Part II.
With their privations, insubordination increased. Some separated themselves from the rest, and settled a league away; some built a boat, and going up the lagoons about the island, were never heard of more. Worse than all, some in authority misbehaved themselves, especially a midshipman named Cozens, who had gained some influence over the men.
Cozens had a dispute with the surgeon; then he quarrelled with the purser, and was unquestionably of a mutinous disposition. Still it is certain that Captain Cheap exceeded his powers when he drew out a pistol and shot Cozens down. What was worse, he refused permission for the wounded man to be carried into the tent, "but allowed him to languish for days on the ground, and with no other covering than a bit of canvas thrown over some bushes," until he died.
Unhappily Captain Cheap distinguished himself in nothing but severity. He never shared the sufferings of his men when he could help it; and though our narrator, Midshipman Byron, stuck to him to the last, it is plain he thought him a worthless creature.
This loyal young fellow was of good family, and became grandfather of the great Lord Byron, into whose imagination never entered stranger things than actually befell his ancestor.
The midshipman had built a little hut, just big enough to contain himself and a poor Indian dog he found straying in the woods. To this animal in his misery he became much attached. But a party of seamen came and took the dog by force, and killed and ate it. Indeed, three weeks afterward, when matters became much worse, Byron himself, recollecting the spot where the poor animal had been killed, "was glad to make a meal of the paws and skin which had been thrown aside."
The straits to which they were by that time reduced sharpened their ingenuity to the utmost. The boatswain's mate, having procured a water puncheon, lashed a log on each side of it, and actually put to sea in it, like the wise men of Gotham in their bowl, and with the assistance of this frail bark he provided himself with wild fowl while the others were starving. Eventually he suffered shipwreck, but was so little discouraged by it that out of an ox's hide and a few hoops he fashioned a canoe "in which he made several voyages."
In the mean time the hope of all these poor people lay in the building of a vessel out of the materials of the long-boat, with other timber added. This task was at last accomplished. Captain Cheap's plan was to seize a ship from the enemy, and to join the English squadron; but the majority of the hundred men, to which number starvation had reduced the castaways, were in favor of seeking a way home through the Straits of Magellan.
About this there arose a quarrel, and eventually the men threw off the Captain's authority altogether, left him on the island, and sailed away. A lieutenant of marines, Byron, and a few others remained with him. These were presently joined by some deserters who had settled on another portion of the island, so that their number now amounted to about twenty.

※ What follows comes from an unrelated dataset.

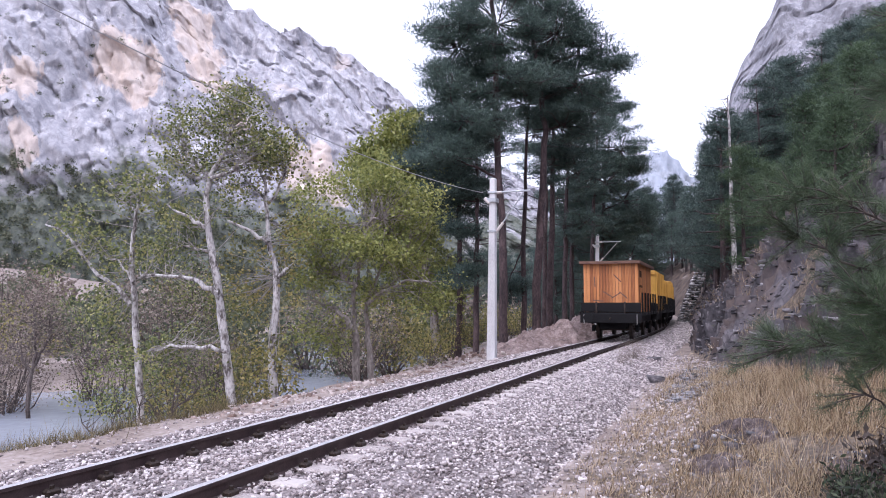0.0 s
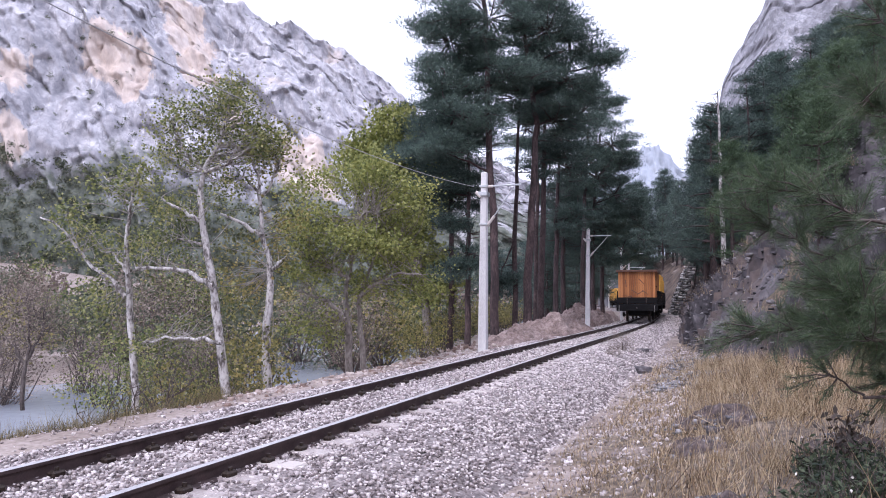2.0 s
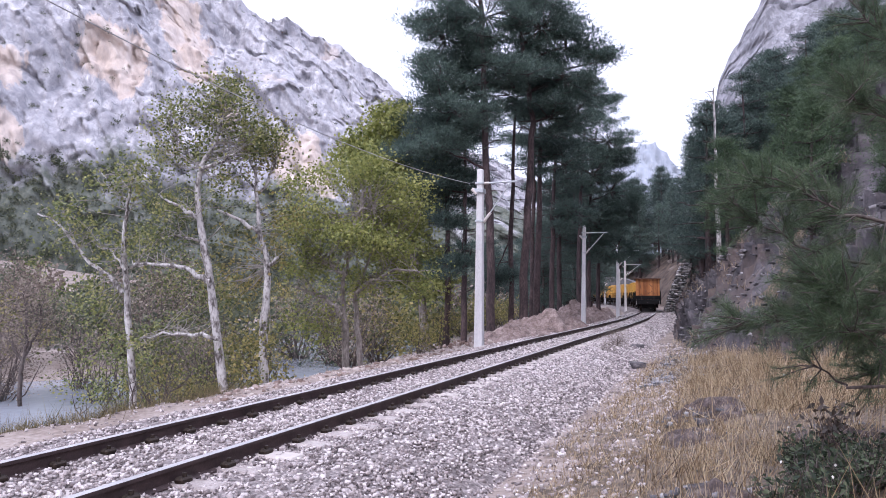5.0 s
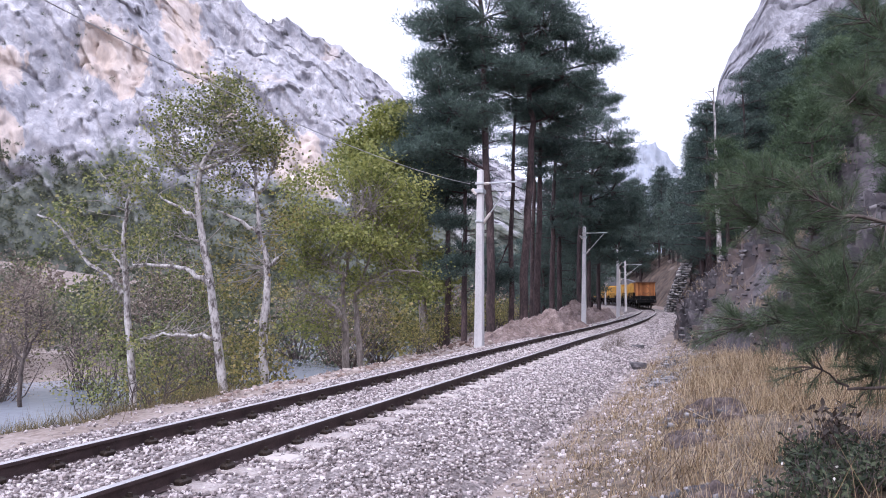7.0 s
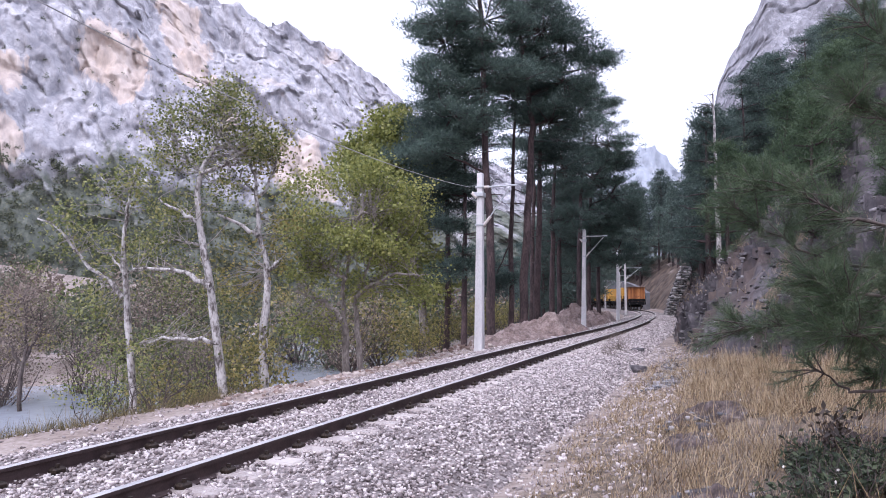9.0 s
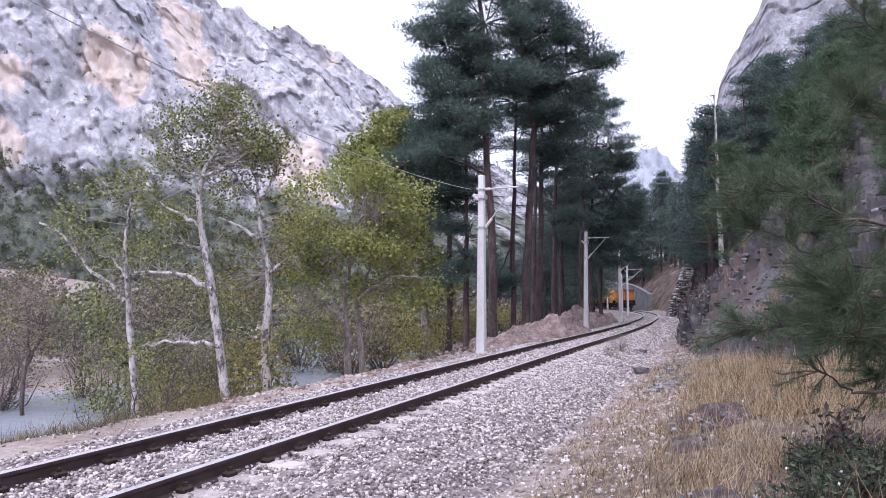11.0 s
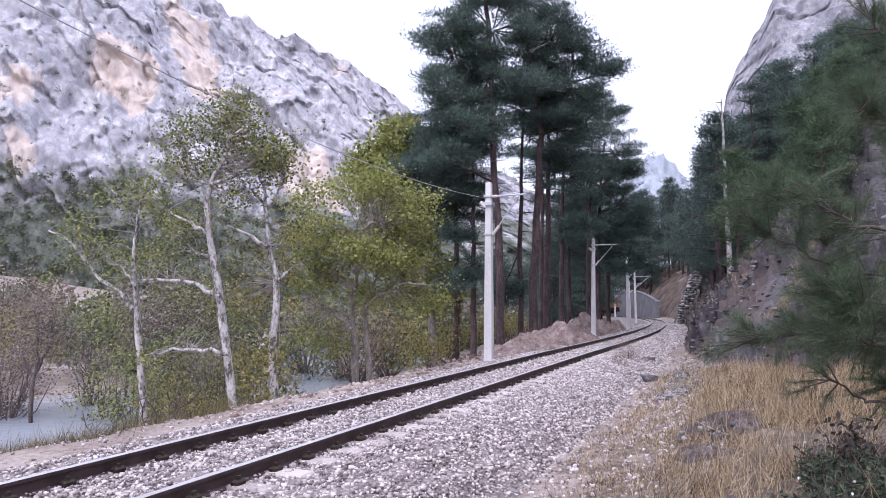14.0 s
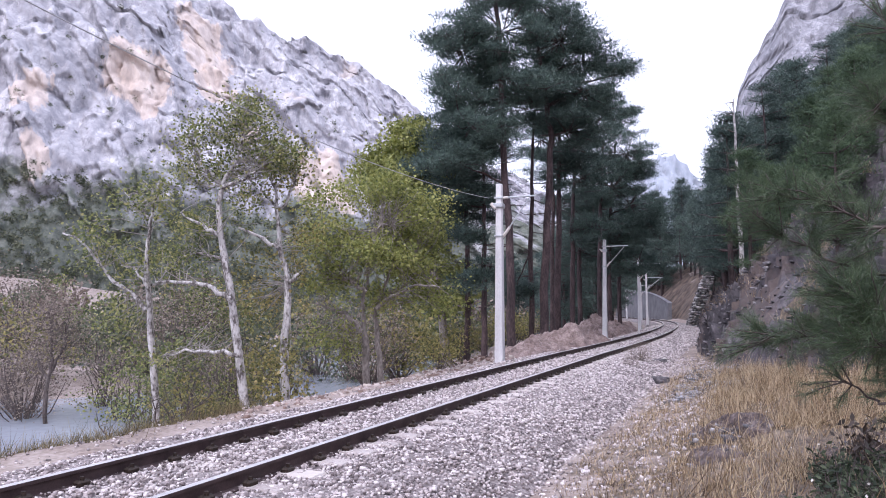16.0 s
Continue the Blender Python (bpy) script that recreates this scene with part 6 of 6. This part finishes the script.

Their only chance of escape was in the barge and yawl, which in the absence of the carpenter were patched up so as to be fit for a fine-weather voyage. Even now their scanty stock of useful articles was diminished by theft, and two men were flogged by the Captain's orders, and one placed on a barren islet void of shelter. Two or three days later, on "going to the island with some little refreshment, such as their miserable circumstances would admit, and intending to bring him off, they found him stiff and dead."